40. Valid Palindrome II

Problem Statement

Given a string s, return true if the s can be a palindrome after deleting at most one character from it.

Example 1:

Input: s = "aba" Output: true

Example 2:

Input: s = "abca" Output: true Explanation: You could delete the character 'c'.

Example 3:

Input: s = "abc" Output: false

Solution

class Solution:
    def validPalindrome(self, s: str) -> bool:
        left, right = 0, len(s) - 1

        while left < right:
            if s[left] != s[right]:
                # Mismatch found. Try deleting s[left] or s[right]
                # Check if s[left+1...right] is a palindrome
                # Check if s[left...right-1] is a palindrome
                return self.is_palindrome_range(s, left + 1, right) or \
                       self.is_palindrome_range(s, left, right - 1)
            left += 1
            right -= 1

        return True

    def is_palindrome_range(self, s: str, left: int, right: int) -> bool:
        while left < right:
            if s[left] != s[right]:
                return False
            left += 1
            right -= 1
        return True

Explanation

This problem extends the basic palindrome check. We are allowed to delete at most one character.

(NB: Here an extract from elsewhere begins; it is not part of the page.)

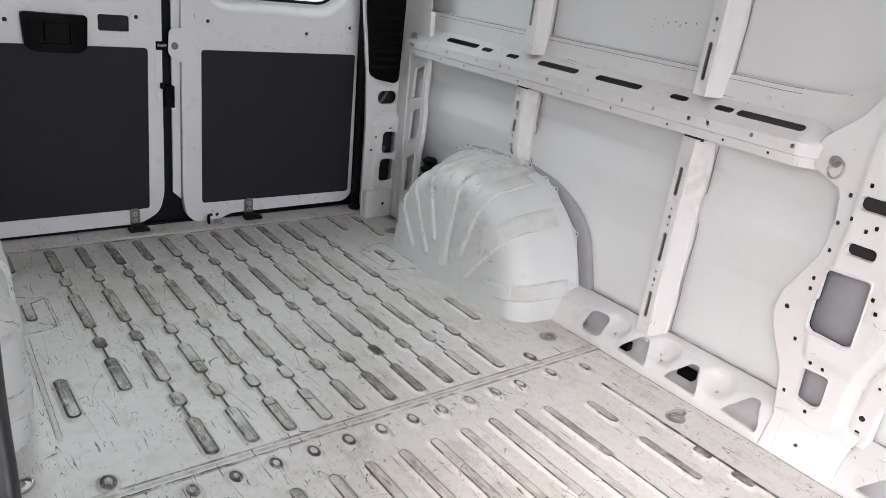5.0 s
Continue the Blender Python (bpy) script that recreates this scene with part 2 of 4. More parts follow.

The approach uses a two-pointer technique.

1. Initial Two-Pointer Scan: We use two pointers, left starting at the beginning and right starting at the end of the string s.

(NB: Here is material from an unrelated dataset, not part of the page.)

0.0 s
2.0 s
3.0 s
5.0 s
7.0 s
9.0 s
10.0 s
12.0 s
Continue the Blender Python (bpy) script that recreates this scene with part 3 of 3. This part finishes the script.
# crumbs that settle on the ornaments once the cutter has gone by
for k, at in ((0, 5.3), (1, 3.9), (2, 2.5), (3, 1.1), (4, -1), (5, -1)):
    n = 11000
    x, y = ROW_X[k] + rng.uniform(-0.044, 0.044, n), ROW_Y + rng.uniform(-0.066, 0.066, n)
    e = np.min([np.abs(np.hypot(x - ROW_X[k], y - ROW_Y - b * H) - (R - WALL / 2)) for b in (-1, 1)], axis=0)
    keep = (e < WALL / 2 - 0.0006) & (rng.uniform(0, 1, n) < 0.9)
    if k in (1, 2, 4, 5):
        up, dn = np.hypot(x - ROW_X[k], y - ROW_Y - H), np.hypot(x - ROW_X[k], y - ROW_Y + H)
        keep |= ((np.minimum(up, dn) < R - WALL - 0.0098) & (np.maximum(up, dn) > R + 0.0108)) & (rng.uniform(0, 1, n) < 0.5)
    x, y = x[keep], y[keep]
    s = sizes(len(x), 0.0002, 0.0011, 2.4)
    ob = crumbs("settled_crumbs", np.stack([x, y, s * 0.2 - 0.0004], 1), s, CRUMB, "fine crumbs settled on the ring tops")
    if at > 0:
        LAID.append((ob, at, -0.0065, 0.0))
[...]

2. Mismatch Handling: We iterate inward as long as s[left] equals s[right].

   • If s[left] and s[right] are not equal, it means we've found a character that needs to be potentially deleted. At this point, we have two choices:
     1. Delete s[left]: Check if the substring s[left+1 ... right] is a palindrome.
     2. Delete s[right]: Check if the substring s[left ... right-1] is a palindrome.
   • If either of these two resulting substrings is a palindrome, then the original string s can be made a palindrome by deleting at most one character, so we return True.

3. is_palindrome_range Helper: A helper function is_palindrome_range(s, left, right) is used to check if a given substring (defined by left and right indices) is a palindrome.

4. No Mismatch: If the while loop completes without finding any mismatches, it means the original string s is already a palindrome, so we return True.

The time complexity is O(n) because in the worst case, we traverse the string once with the main loop, and then potentially twice more with the is_palindrome_range helper, each taking O(n) time. The space complexity is O(1).